Sivakami withdraws, humiliated, to the kitchen, where Janaki is stirring tapioca pudding on the stove for Sita’s children.
“Is she well?” Janaki asks, a faint prying note in her voice. “One would hardly believe Vani Mami is pregnant.”
It’s true: Vani is nearing her due date and no larger than she was when Sivakami arrived in Madras.
“She is ready to be a mother!” Sivakami answers, sounding stiff. “Sometimes, when Sita’s baby girl cries, Vani’s breasts begin dripping so, so! The front of her sari gets soaked!”
“Oh, listen!” Janaki says. “She’s playing ‘Jaggadhodharana’! It brings me straight back to Cholapatti, Amma, that sound. Next summer, we’ll all gather there, all the cousins, and Vani Mami will bring her child, and we can all look after it while she plays.”
Sita’s children swarm into the kitchen, whining for tapioca, and Janaki leads them out into the dining room.
DECEMBER BLEEDS INTO JANUARY, January creeps away and February swells into fullness, but Vani does not go into labour. She exhibits all the torpor and discomfort of advanced pregnancy, as though her burden is too great to bear and too precious to pass on, but she looks no bigger.
Sivakami is a patient woman, but she’s not accustomed to waiting so long for this particular gratification. Gayatri, who had planned to come for the baby’s naming ceremony, finally comes anyway, nearly two months after Vani’s supposed due date.
“What on earth is going on?” she whispers loudly, as Sivakami serves her coffee in the kitchen. Vani is playing her veena in the sitting room, providing them with a cover of sound. “She’s not pregnant, is she?”
“Of course she is.” Sivakami combines the decoction with milk and sugar, pouring it from tumbler to bowl to mix it. “They must have miscalculated, miscounted.”
“How long has it been since she last had her period?”
“I can’t ask that,” Sivakami responds reasonably, setting the coffee down in front of Gayatri and fetching biscuits.

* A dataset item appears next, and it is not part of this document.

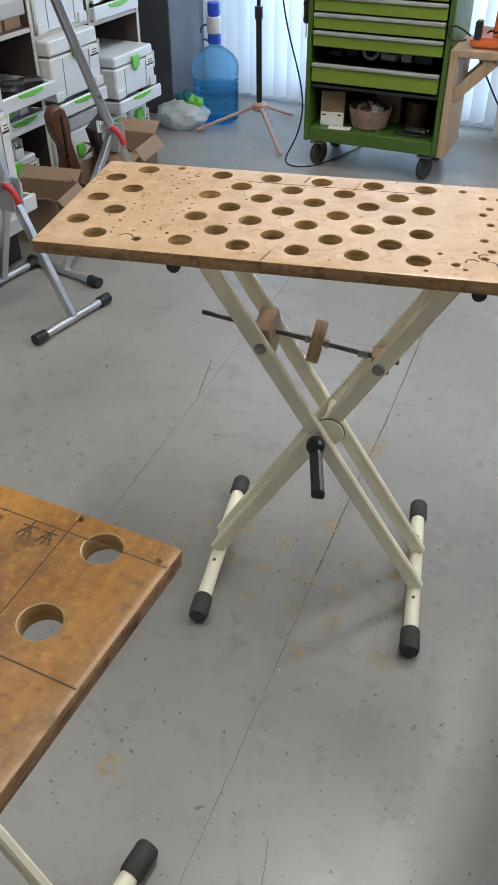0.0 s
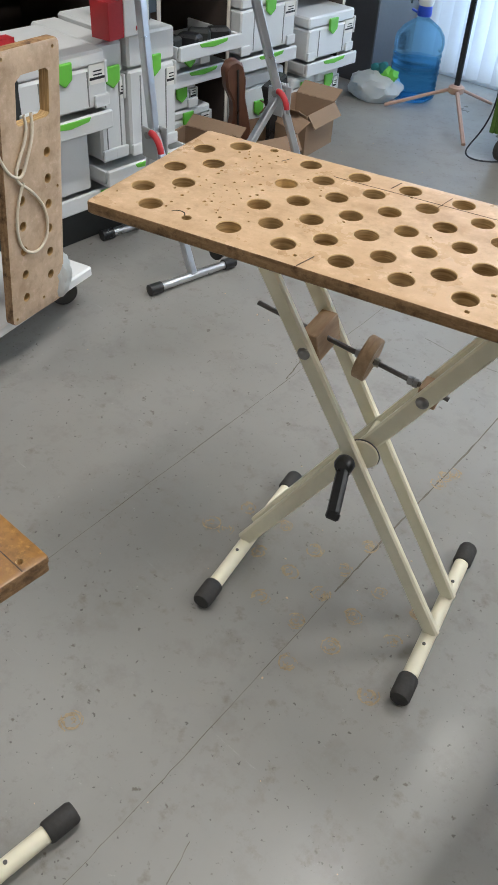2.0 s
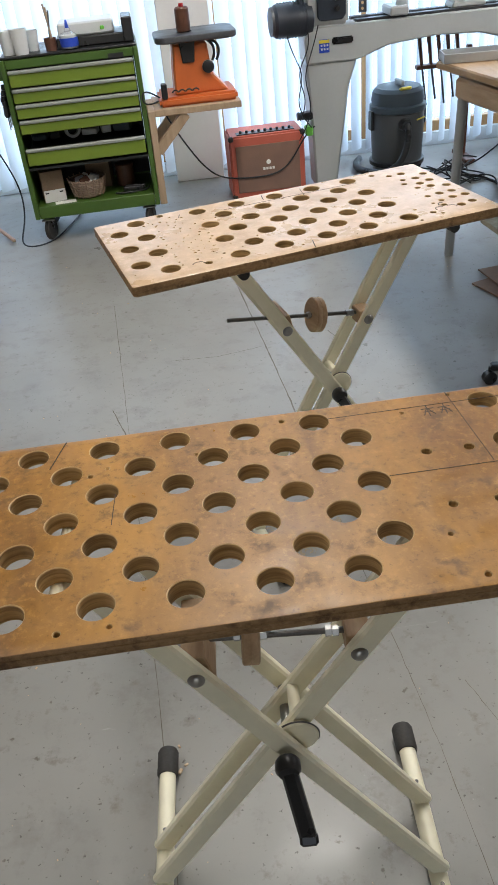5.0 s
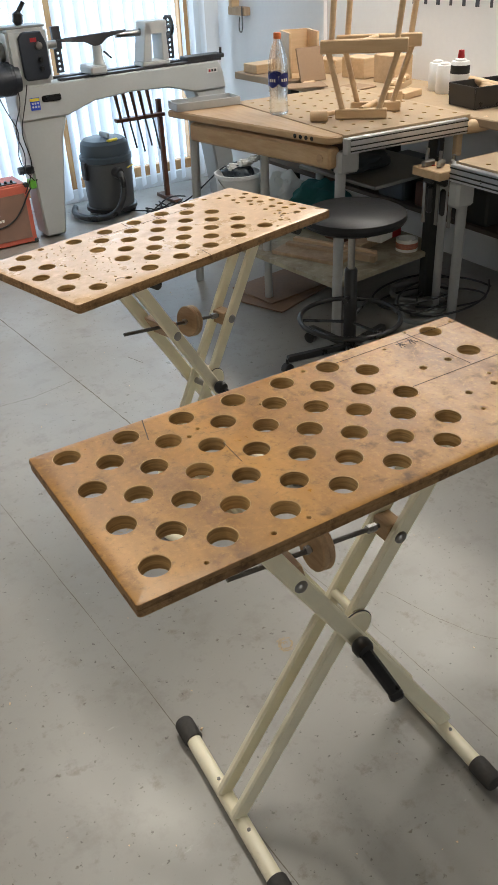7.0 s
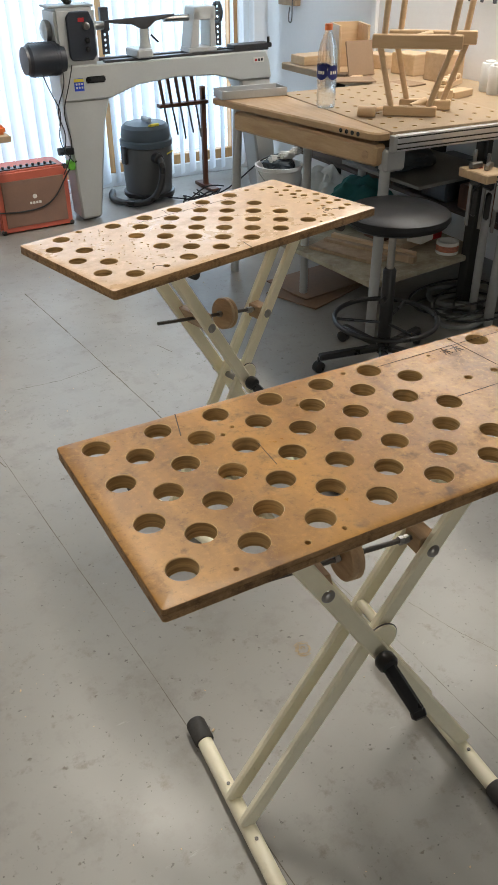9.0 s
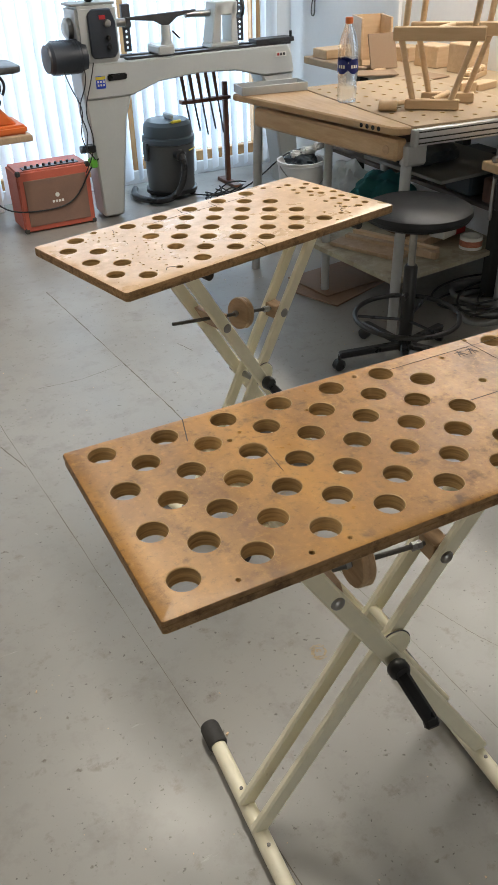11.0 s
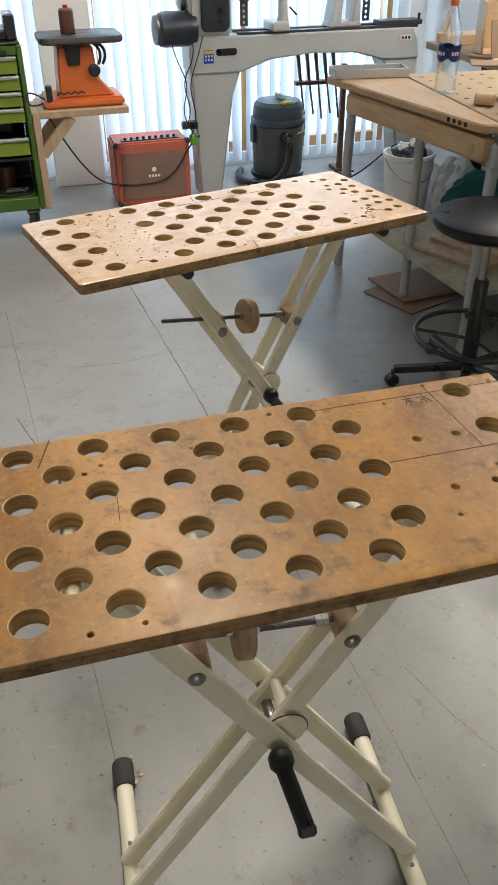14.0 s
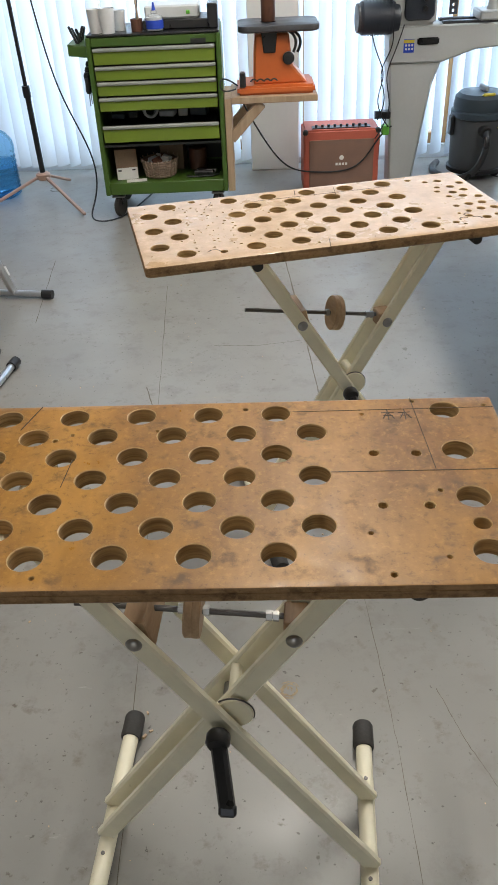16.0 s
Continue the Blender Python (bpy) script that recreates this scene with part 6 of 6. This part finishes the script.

“Have they seen a doctor?”
“I should hope not,” Sivakami ejects, tartly indignant.
After a pause, Gayatri says, “I’m going to ask.”
When Vani, after playing, comes into the kitchen for a drink of water, Gayatri beckons her.
“Come, dear.” She pats the place beside her, and Vani plumps herself down awkwardly. “You look exhausted. I know all too well what it is like to be in this stage—every day seems like an eternity. Tell me, though: when did you last have your period?”
Vani frowns and looks away.
“Come now. You don’t want this to go too long. It’s not healthy for the baby, nor for you. You know there are remedies to help the baby along. Shall I find out about some for you?”
“No doctors,” Vani says loudly, and Gayatri startles.
“Has Vairum taken you to any doctors?” Gayatri inquires.